The purging of the Mavericks organization’s toxic parts continued this week as Dallas fired its longtime team photographer, Danny Bollinger, for sexual harassment and inappropriate behavior in the workplace, The Dallas Morning News reported on Monday.
Bollinger is the first dismissal we’ve heard about since the Mavericks released the report after a months-long investigation started due to a report from Sports Illustrated back in February. The details from the Morning News are ugly:
Two say Bollinger propositioned them for sex multiple times, and one said he showed her inappropriate photos while at work of Mavericks dancers and female fans sitting in the front row at games.
The DMN reported that Bollinger’s harassment was made clear to the independent investigators during their investigations, being told of his behavior by multiple women. Those findings were not in the report, because the investigators said they only referenced individual incidents that were already made public by the Sports Illustrated story. Bollinger was fired on Friday after the Mavericks started a two-week investigation following the completion of the investigators report back on Sept. 19.
While it’s ultimately a good thing that Bollinger is gone, this raises some more questions, like: why didn’t the Mavericks dismiss Bollinger sooner? The allegations about Bollinger’s behavior were brought to the attention of the internal investigators, yet it was two weeks after the report went out that Bollinger was fired. Mark Cuban responded to why this happened to the Morning News:
“To suggest that the Mavs hid anything or didn’t take an action for any reason, any whatsoever, is to claim that you believe that Cynt and the professionals she brought in are not capable of doing their jobs,” Cuban said, in part, referring to CEO Cynthia Marshall, who was hired in February from AT&T to help clean up the organization. “They have, they are and will continue to do the jobs they know how to do and continue to have carte blanche to make any personnel decisions they feel the need to make in accordance with the guidelines they defined, not what any outside organization feels they should be.”

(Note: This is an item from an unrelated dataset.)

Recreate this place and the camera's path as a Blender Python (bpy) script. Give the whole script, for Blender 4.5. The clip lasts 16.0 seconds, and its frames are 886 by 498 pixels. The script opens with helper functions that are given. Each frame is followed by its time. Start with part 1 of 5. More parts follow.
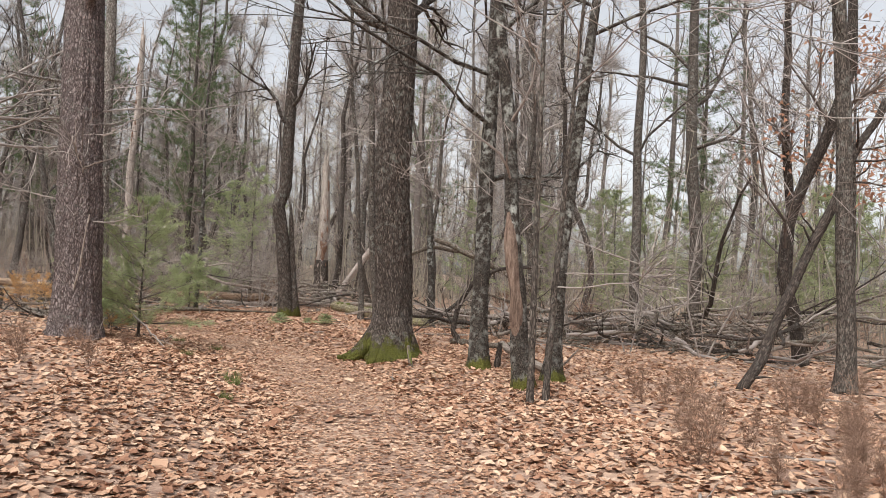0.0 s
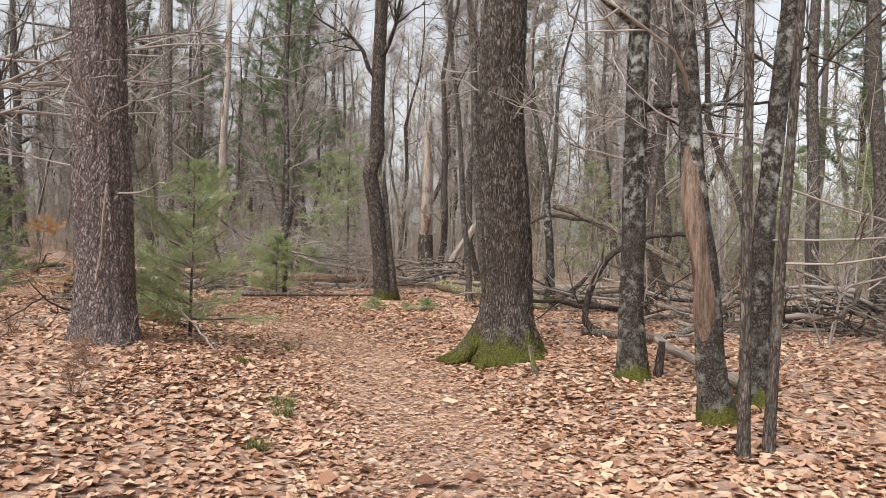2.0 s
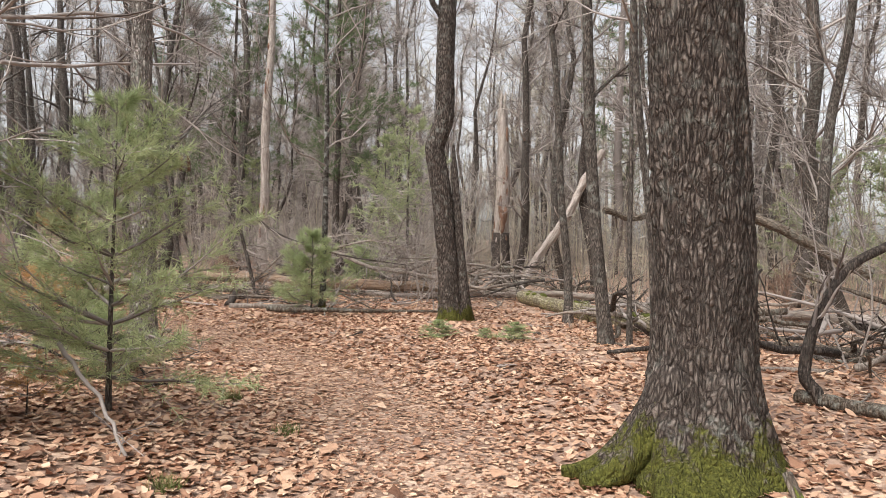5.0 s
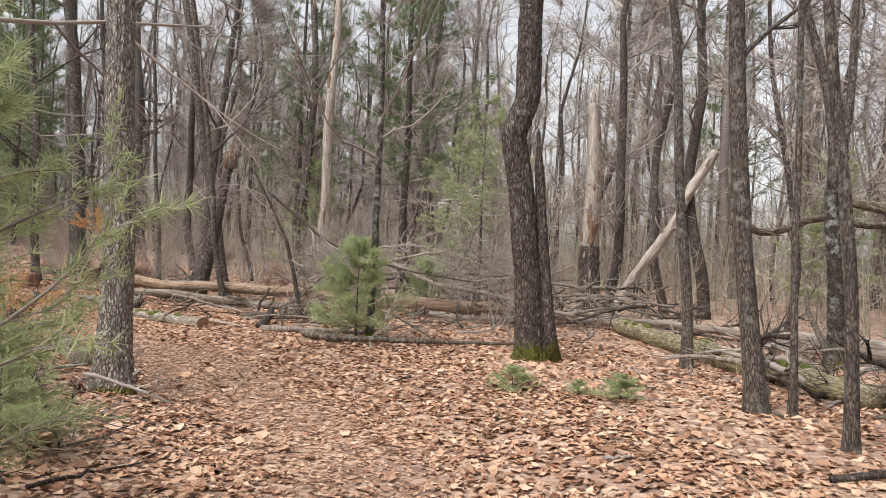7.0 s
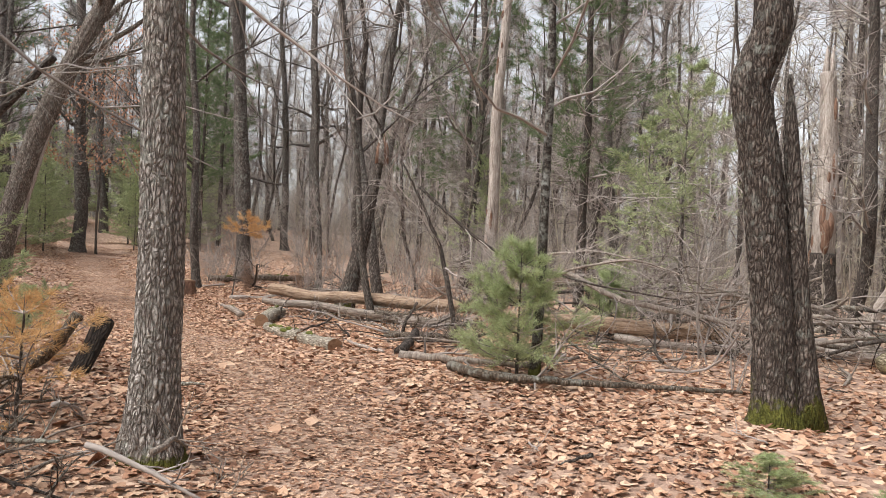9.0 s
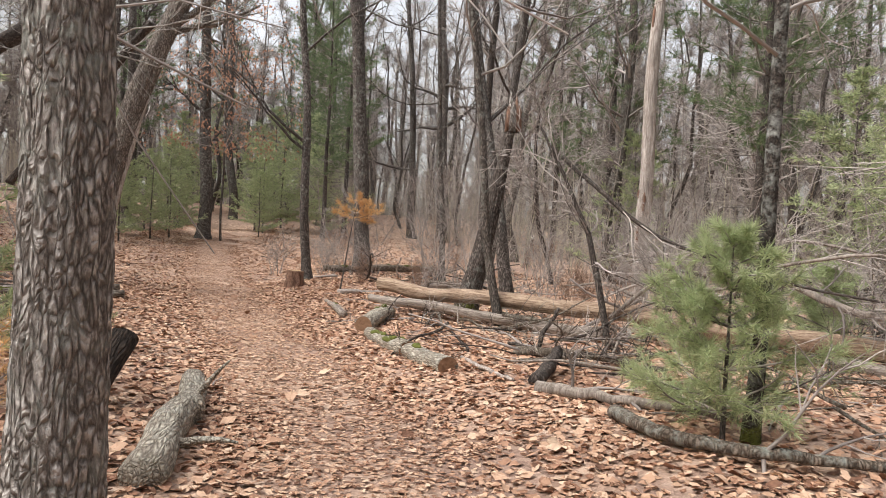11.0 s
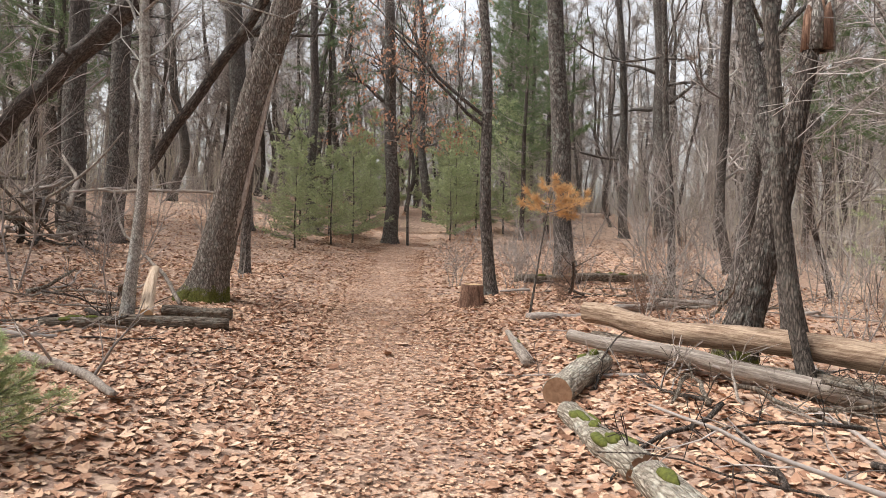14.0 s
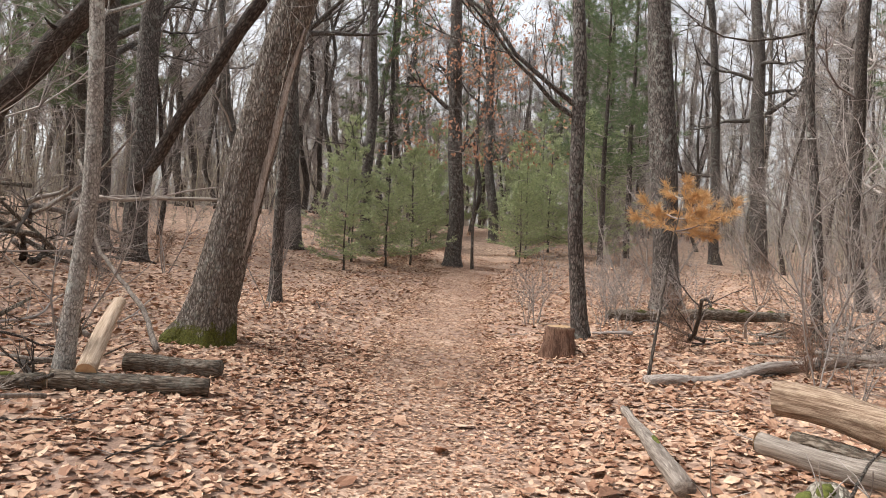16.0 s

Even with that knowledge, how does Bollinger’s name get mentioned to the investigators and, as the DMN reports, be allowed to shoot the press conference on Sept. 19 announcing the findings of said report?
Regardless of whatever internal processes a business has to run through before firing an employee, it seems extremely tone-deaf to have Bollinger work that particular press conference, at minimum.
There are laws and procedures for firing employees but it just seems insane that if Bollinger’s harassment was told to investigators that Bollinger would be working that press conference. If the Mavericks had to conduct their own investigation after hearing this from the investigators, why not delay the press conference until the cruft is removed? Or have someone else work that particular event? There seemed to be better ways of handling this than letting Bollinger work for at least two weeks — including flying with the team to China — since the Mavericks knew of these allegations.
It also leads to the question of what else went wrong with the Mavericks that we are unaware of? While respecting the privacy of the victims is of utmost importance, it doesn’t look good that Bollinger wasn’t fired until after the DMN published their initial report. Mavericks CEO Cynthia Marshall told the DMN that “we were transparent about the findings of the independent investigation. Our own internal investigations will not yield transparency. It’s private. It’s the normal course of doing business.”
The Mavericks don’t have to make a dog and pony show over every firing or dismissal, but it doesn’t sit well that the Mavericks aren’t publicly holding themselves accountable for their 20 years of misdeeds.
Maybe I have a poor idea of how corporate America works. (I do.) But if the Mavericks really want to completely clean up the organization, maybe they should start showing their work.